The projection block \(\mathcal{P}\) is indispensable—raw text embeddings are insufficient to capture subtle discrepancies between instructions and video.
Attribution of the object role is consistently easier than the predicate role, indicating that fine-grained action understanding remains a core challenge in egocentric video.
Training from scratch on the small-scale EgoPER dataset yields poor results, but pretraining on EPIC-KITCHENS-M followed by fine-tuning achieves competitive performance.

Highlights & Insights¶

MisEngine's "zero-cost annotation" design is particularly elegant: by applying semantic role cross-matching, existing action recognition data is transformed into mistake understanding data, with all three-dimensional annotations inherited at no additional labeling cost. This paradigm of "simulating mistakes by combining correct samples rather than collecting genuine errors" is broadly transferable to other tasks requiring scarce negative samples.
Unified model vs. ensemble of specialists: MisFormer achieves superior or competitive performance relative to task-specific SOTA methods across all four sub-tasks within a single unified model, with only 41M+ projection head parameters and high runtime efficiency (spatial head at 68.9 FPS).
Formalizing mistake understanding as a three-dimensional attribution framework over instruction–execution discrepancies provides AI assistants with interpretable and actionable feedback.
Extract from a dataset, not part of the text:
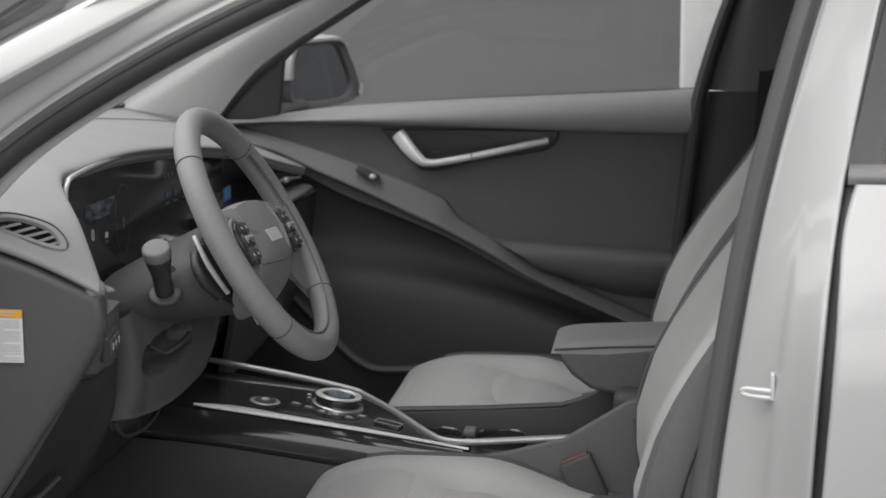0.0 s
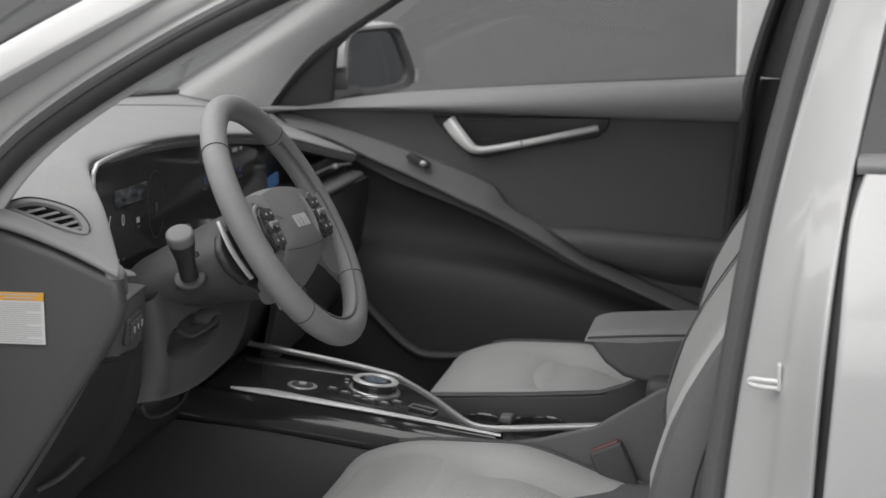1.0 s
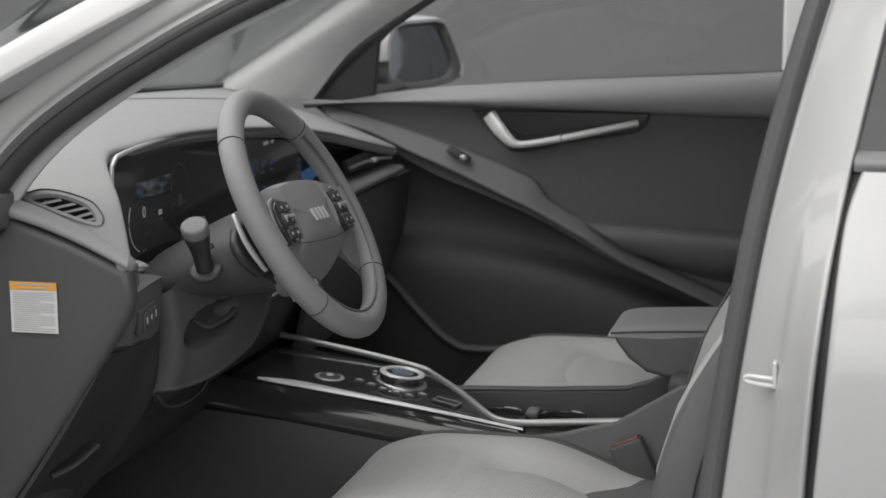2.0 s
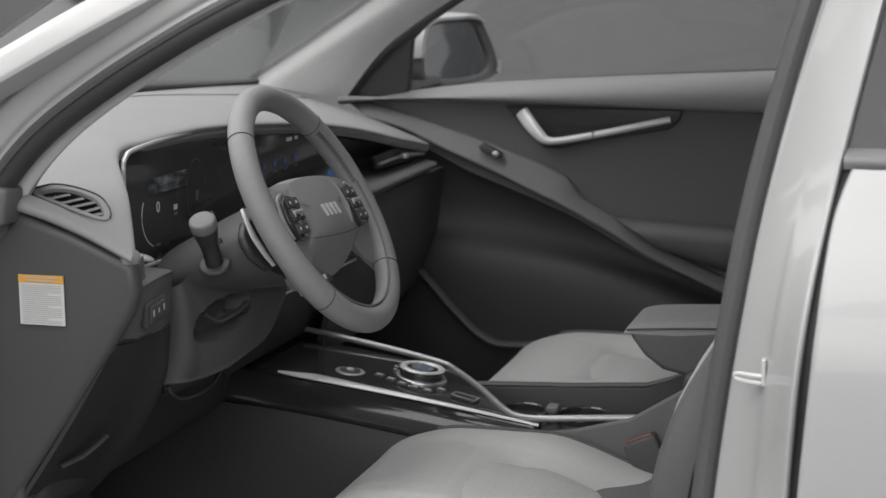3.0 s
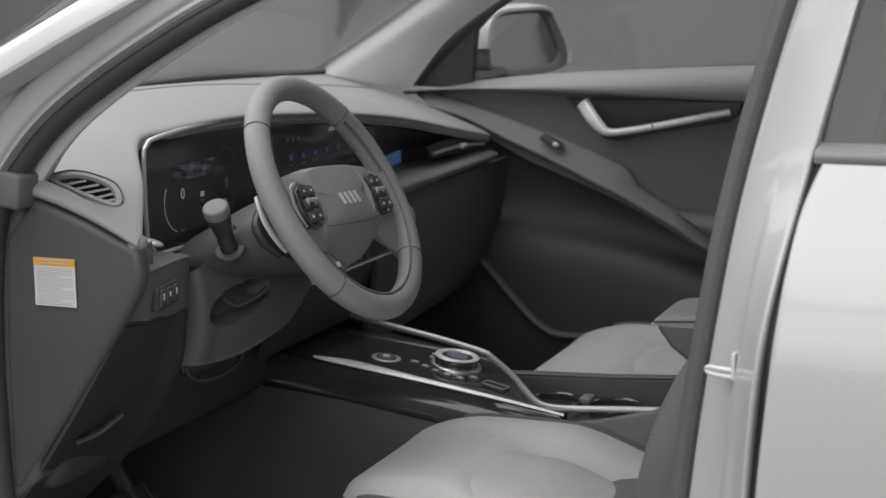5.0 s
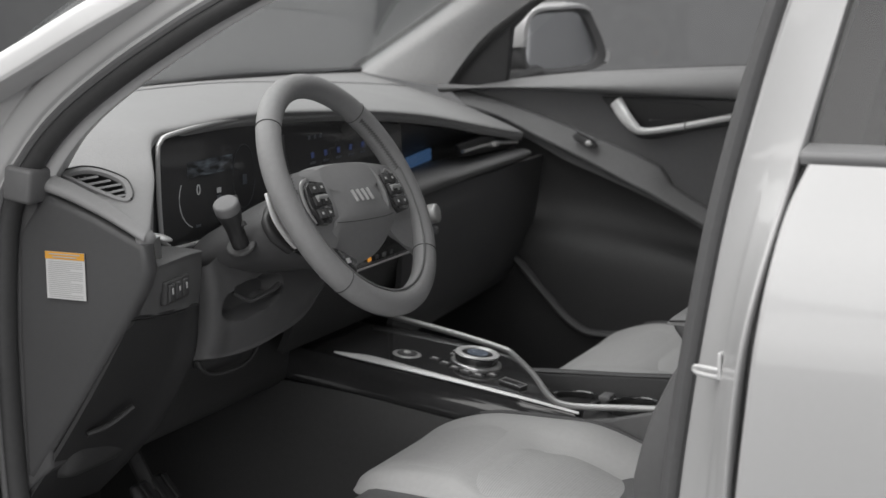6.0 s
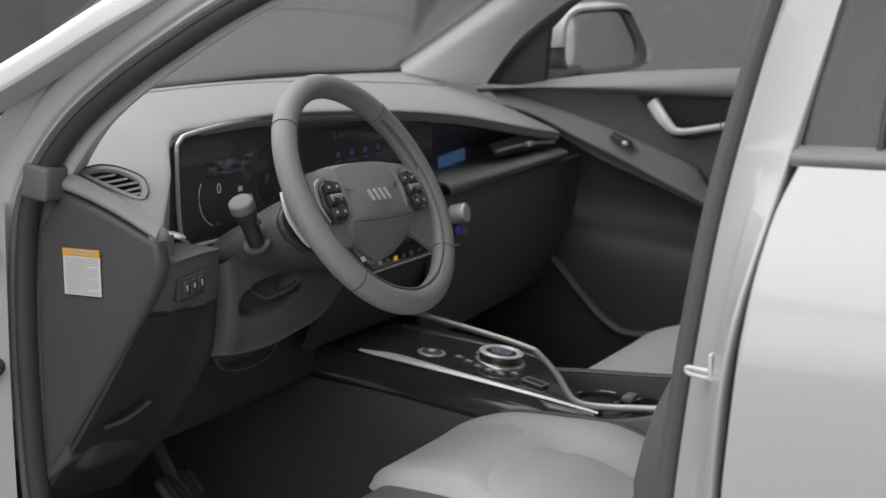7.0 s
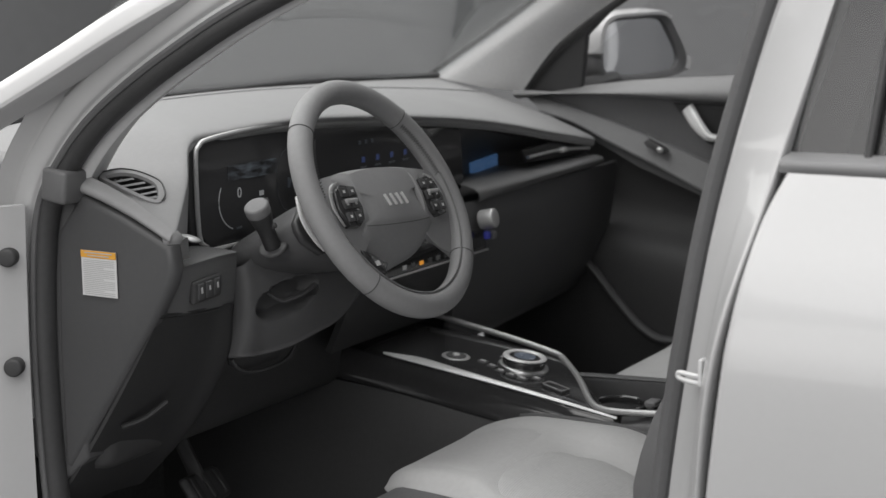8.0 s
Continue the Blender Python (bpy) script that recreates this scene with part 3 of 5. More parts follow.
win = part("door_glass", surf([[(-0.30, 0.772, 1.05), (0.0, 0.775, 1.06), (0.3, 0.775, 1.08), (0.6, 0.772, 1.10)], [(-0.06, 0.73, 1.24), (0.1, 0.74, 1.25), (0.3, 0.74, 1.26), (0.66, 0.735, 1.26)], [(0.16, 0.66, 1.41), (0.3, 0.665, 1.42), (0.5, 0.665, 1.43), (0.72, 0.66, 1.43)]], 5, 5, 0.004), GLASS, fdoor, "clear side window")
win.visible_shadow = False
part("glass_channel", tube([(-0.22, 0.765, 1.052), (-0.06, 0.765, 1.070), (0.2, 0.765, 1.087), (0.60, 0.765, 1.106)], 0.006), RUBBER, fdoor)
part("rear_seal", tube([(0.70, 0.68, 1.40), (0.640, 0.705, 1.275), (0.592, 0.712, 1.12), (0.576, 0.712, 1.02), (0.560, 0.715, 0.88), (0.546, 0.725, 0.74), (0.53, 0.735, 0.55)], 0.014, 0.018, 10, up=(0, 1, 0)), RUBBER, fdoor, "black rubber door seal")

# ---- far mirror ----
mir = thing("side_mirror", (-0.19, 0.86, 1.06), "silver-cased side mirror outside the far window", "mirror")
SHAPE = [(0.04, 1.072), (0.0, 1.12), (0.03, 1.170), (0.14, 1.194), (0.40, 1.199), (0.74, 1.197), (0.88, 1.160), (1.0, 1.105), (0.95, 1.072), (0.70, 1.062), (0.30, 1.060)]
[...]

Limitations & Future Work¶

The current framework supports only short instructions (predicate + object); real-world long-form and multi-step instructions require richer role sets.
Spatial attribution underperforms dedicated hand–object interaction detectors (SSDA: mIoU 64.54 vs. 59.21); integrating task-specific object detection priors could improve results.
The data engine assumes mistakes arise solely from role cross-matching, and cannot capture continuous deviations such as "degree errors" (e.g., slicing too thick).
Current pretraining relies on general video–language alignment objectives; designing pretraining objectives specifically targeting mistake understanding may yield further gains.

vs. EgoPED / AMNAR: These methods treat mistake detection as an out-of-distribution detection problem, do not leverage mistake supervision signals, and fail in large-scale multi-activity scenarios. MisFormer scales through large-scale supervised learning enabled by MisEngine.
vs. MistScene: MistScene generates natural language explanations without structured attribution and lacks instruction alignment. MATT provides structured semantic–temporal–spatial triplets.
vs. ChatGPT-4o: MisFormer surpasses this closed-source commercial model by 6.66% on semantic attribution, demonstrating the advantage of task-specific design over general-purpose large models.

Rating¶

Novelty: ⭐⭐⭐⭐⭐ — Proposes a new task definition, data engine, and unified model, with complete three-dimensional contributions.
Experimental Thoroughness: ⭐⭐⭐⭐ — Covers four sub-tasks with human validation and ablations; spatial attribution comparisons could be further deepened.
Writing Quality: ⭐⭐⭐⭐⭐ — Problem formulation is clear, figures are excellent, and the logical progression is smooth.
Value: ⭐⭐⭐⭐ — Provides a complete methodology for mistake feedback in egocentric AI assistants; the data engine paradigm is broadly reusable.